Eigentlich ist alles wunderbar geregelt. In vier Leuchttürmen leben der Weihnachtsmann, die Weihnachtsengel, die Halloweenteufel und die Osterhasen mit genau geregelten Dienstzeiten. Was aber passieren kann, wenn ein flugunerfahrener kleiner Weihnachtsengel in die Scheibe des Halloweenturms kracht und einen kleinen Teufel in der Adventszeit aus seinem Schlaf reißt, erzählt dieses so ganz andere Weihnachtsbuch „Der kleine Weihnachtsteufel und der verflixte Wunschzettel“ von Anna Lott. Otibuk, der kleine Teufel, der eigentlich nicht böse sein will, verlässt seinen Turm außerhalb seiner Dienstzeit, entdeckt das Treiben der Weihnachtsengel, lernt den Weihnachtsmann kennen und mischt sich, anstatt wie angeheißen in seinen Turm zurückzukehren, in die Wunschzettel-Einsammelaktion ein. Dass er dabei auch noch Jannikes Wunsch erfüllt und ihren Bruder Philipp mitnimmt, hätte keinesfalls passieren dürfen, denn Wegwünsch-Wünsche sind böse Wünsche und werden niemals erfüllt! Als Jannike ihren Bruder unbedingt zurückhaben will, ist das Chaos perfekt. Es braucht zwischendurch sogar die Unterstützung der Osterhasen und am Ende das Vergesslichkeitspulver des Weihnachtsmanns, damit es in diesem Jahr ein richtiges Weihnachtsfest geben kann.

Mit ihren 24, zwischen vier und acht Seiten umfassenden Kapiteln ist dieses Vorlesebuch der ideale Begleiter durch den Advent, wenn man etwas schräge, außergewöhnliche und garantiert kitschfreie Geschichten liebt. Da muss ein Sarg mal als Schlitten, mal als Schiff herhalten, die bösen Teufel treiben ihr Unwesen mit der Weihnachtsdekoration und ein kleiner Weihnachtsengel lernt, dass man manchmal besser seinen Verstand gebrauchen sollte, als stur alle Regeln einzuhalten. Entsprechend sind die Illustrationen von Nicolai Renger witzig-schräg und richtige Hingucker, lediglich die Engel sind mir teilweise zu comicartig geraten.

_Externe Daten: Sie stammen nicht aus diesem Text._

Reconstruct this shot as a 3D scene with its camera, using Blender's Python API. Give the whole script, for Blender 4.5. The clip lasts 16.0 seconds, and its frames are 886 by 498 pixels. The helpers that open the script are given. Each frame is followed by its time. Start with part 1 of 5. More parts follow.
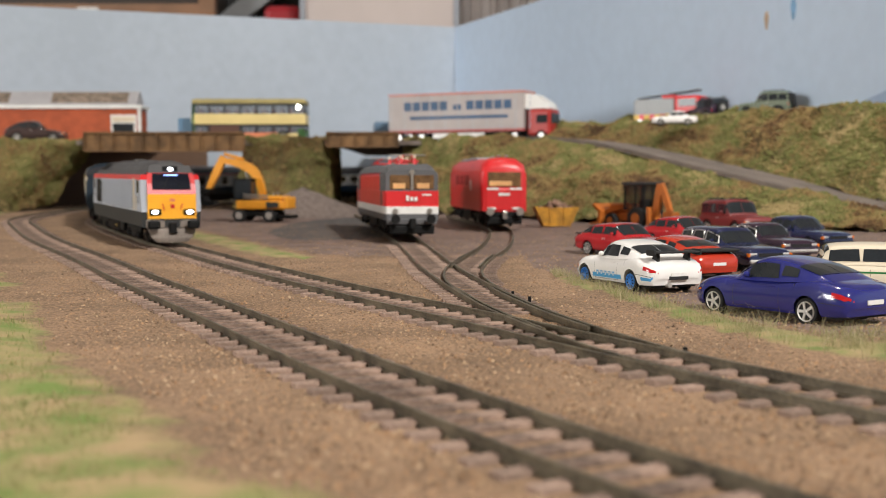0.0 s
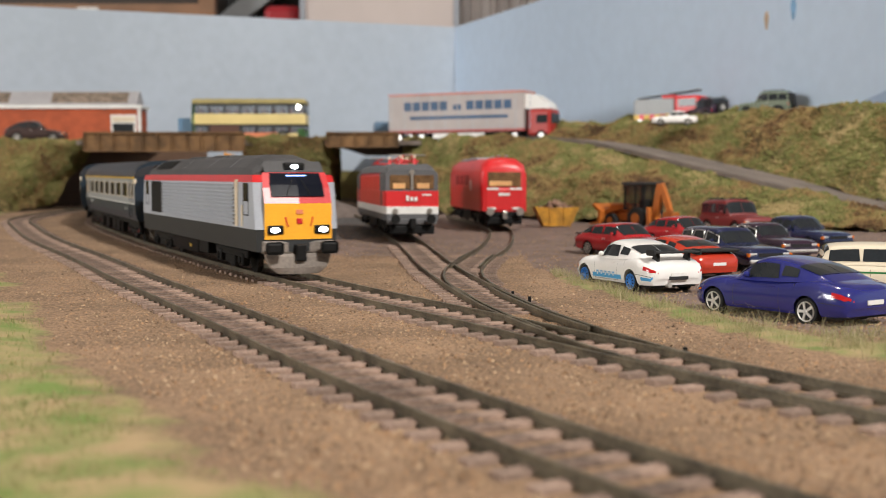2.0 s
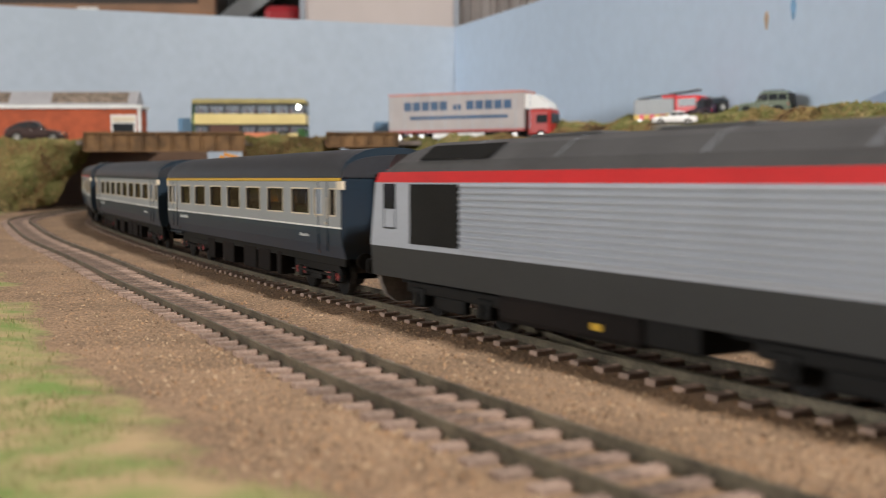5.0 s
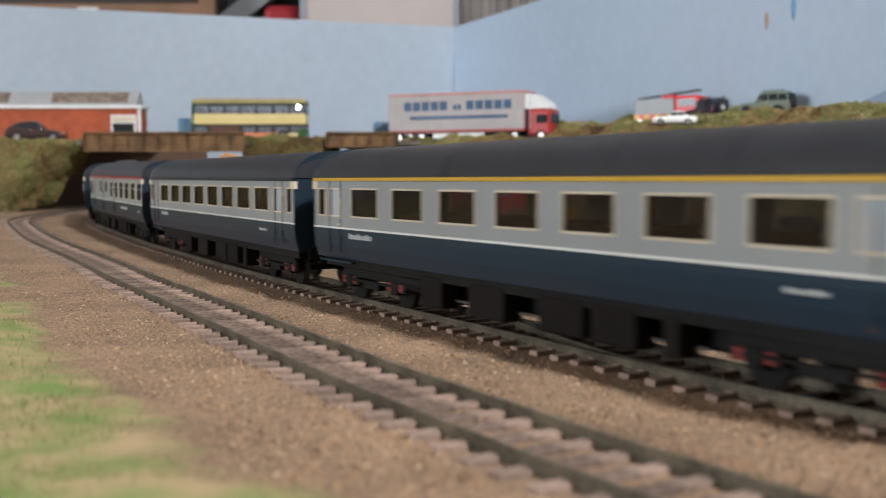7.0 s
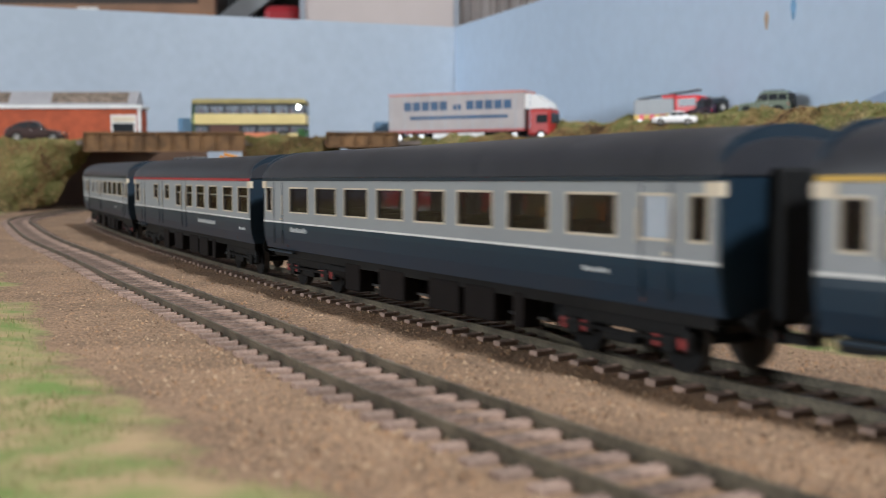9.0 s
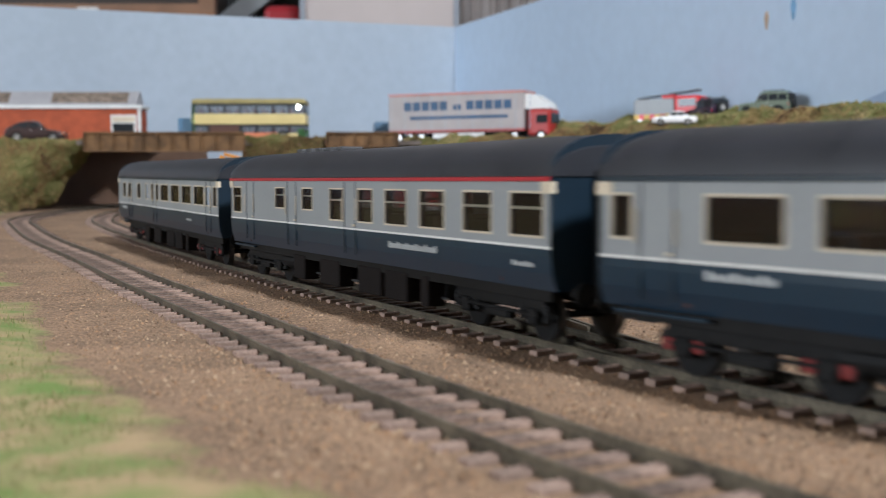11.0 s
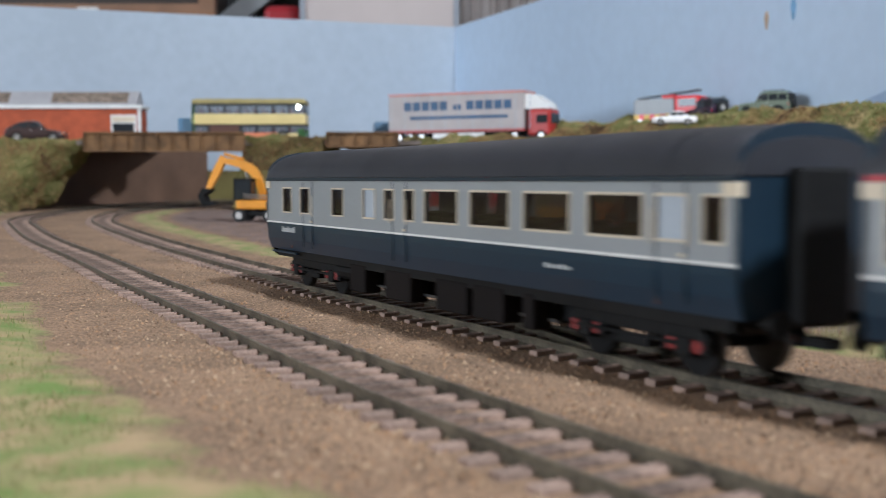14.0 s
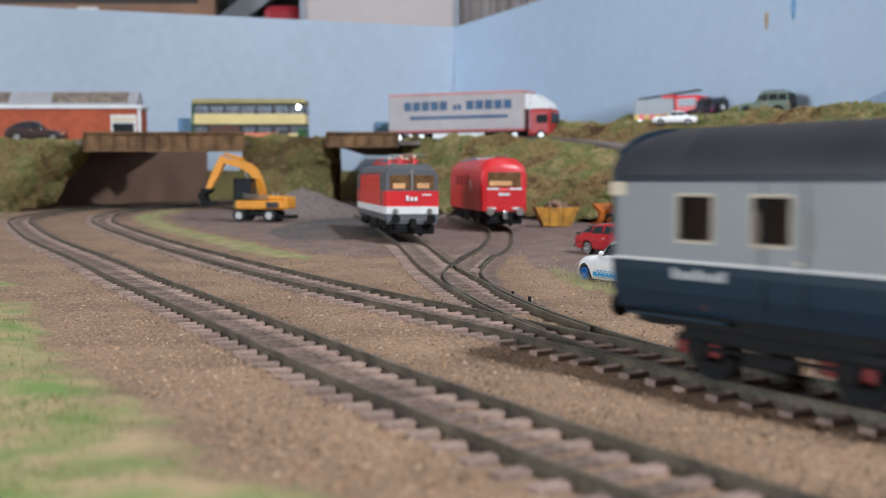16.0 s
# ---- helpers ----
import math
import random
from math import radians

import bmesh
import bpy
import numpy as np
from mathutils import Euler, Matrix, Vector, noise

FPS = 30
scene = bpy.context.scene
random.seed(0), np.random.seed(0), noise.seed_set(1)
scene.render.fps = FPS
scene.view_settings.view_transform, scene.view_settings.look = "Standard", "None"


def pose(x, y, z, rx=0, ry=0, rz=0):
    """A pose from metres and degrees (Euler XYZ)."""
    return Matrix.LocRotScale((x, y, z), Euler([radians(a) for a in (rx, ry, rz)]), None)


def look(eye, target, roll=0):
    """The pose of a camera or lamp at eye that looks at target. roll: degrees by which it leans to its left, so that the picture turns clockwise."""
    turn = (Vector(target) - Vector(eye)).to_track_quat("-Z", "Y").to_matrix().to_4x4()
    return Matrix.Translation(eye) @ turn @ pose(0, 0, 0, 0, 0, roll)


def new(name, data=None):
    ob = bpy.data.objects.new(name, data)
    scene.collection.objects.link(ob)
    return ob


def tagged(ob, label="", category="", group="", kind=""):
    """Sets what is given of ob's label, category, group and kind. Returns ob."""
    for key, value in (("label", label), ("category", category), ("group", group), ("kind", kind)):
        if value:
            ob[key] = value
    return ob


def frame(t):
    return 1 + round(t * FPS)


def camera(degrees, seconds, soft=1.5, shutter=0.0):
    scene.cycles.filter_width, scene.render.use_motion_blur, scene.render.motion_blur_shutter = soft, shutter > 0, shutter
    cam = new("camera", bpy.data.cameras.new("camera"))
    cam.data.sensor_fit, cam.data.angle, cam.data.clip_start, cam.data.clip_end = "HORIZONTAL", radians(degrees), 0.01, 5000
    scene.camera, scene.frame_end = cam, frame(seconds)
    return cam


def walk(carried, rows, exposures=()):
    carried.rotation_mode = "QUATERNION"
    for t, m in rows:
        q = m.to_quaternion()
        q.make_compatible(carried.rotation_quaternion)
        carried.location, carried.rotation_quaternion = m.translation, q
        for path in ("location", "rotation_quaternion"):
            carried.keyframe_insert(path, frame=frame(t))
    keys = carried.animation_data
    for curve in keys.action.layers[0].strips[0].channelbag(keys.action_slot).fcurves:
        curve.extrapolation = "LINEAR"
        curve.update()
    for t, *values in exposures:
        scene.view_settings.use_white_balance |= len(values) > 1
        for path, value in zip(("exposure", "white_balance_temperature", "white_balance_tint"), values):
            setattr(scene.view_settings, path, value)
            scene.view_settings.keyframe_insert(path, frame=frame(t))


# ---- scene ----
cam = camera(42.8, 16.0, soft=0.9, shutter=0.9)
HEIGHT = 0.0391
TILT = 90 - 3.479
STAND = pose(0, 0, HEIGHT, TILT, 0, 0)
walk(cam, [(0, STAND), (16, STAND)], exposures=((0, -0.22, 6150, 9), (4, -0.22, 6150, 9), (6.3, -0.27, 5650, 7), (7, -0.27, 5600, 7), (9, -0.27, 5450, 7), (12.5, -0.27, 5220, 7), (16, -0.27, 5180, 7)))
cam.data.dof.use_dof = True
cam.data.dof.focus_distance = 0.385
cam.data.dof.aperture_fstop = 24

# ---- light: a hall with ceiling lamps ----
world = bpy.data.worlds.new("hall_air")
world.use_nodes = True
world.node_tree.nodes["Background"].inputs[0].default_value = (1.0, 0.93, 0.85, 1)
world.node_tree.nodes["Background"].inputs[1].default_value = 0.025
scene.world = world


def ceiling_lamp(x, y, z, sx, sy, watts, colour):
    d = bpy.data.lights.new("ceiling_lamp_light", "AREA")
    d.shape, d.size, d.size_y, d.energy, d.color = "RECTANGLE", sx, sy, watts, colour
    ob = new("ceiling_lamp_light", d)
    ob.matrix_basis = look((x, y, z), (x * 0.6, y * 0.6 + 0.2, 0))
    return ob


WARM = (1.0, 0.92, 0.83)
ceiling_lamp(1.6, -1.7, 2.35, 0.3, 0.3, 225, WARM)
ceiling_lamp(0.25, 1.0, 2.35, 0.3, 0.3, 10, WARM)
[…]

Hübsch verziert sind die 24 Kapitelüberschriften mit einer entsprechenden Anzahl von Sternen und die Seitenzahlen, die mit Weihnachtsbäumen unterlegt sind. Nicht so gelungen finde ich allerdings den Namen des kleinen Protagonisten, denn Otibuk geht mir beim Vorlesen einfach nicht von der Zunge und ich kann ihn mir leider auch nicht merken.

Mit der Altersempfehlung von sechs bis acht Jahren liegt der Verlag im unteren Bereich aufgrund der Komplexität der Geschichte richtig, nach oben sehe ich aber keine Begrenzung und bin überzeugt, dass auch ältere Kinder und die erwachsenen Vorleser diese Geschichte gebannt verfolgen werden. Am Ende war ich traurig, als ich das Buch ausgelesen hatte, und rege hiermit eine Oster-Fortsetzung an, da die Osterhasen dieses Mal nur am Rande auftauchen durften.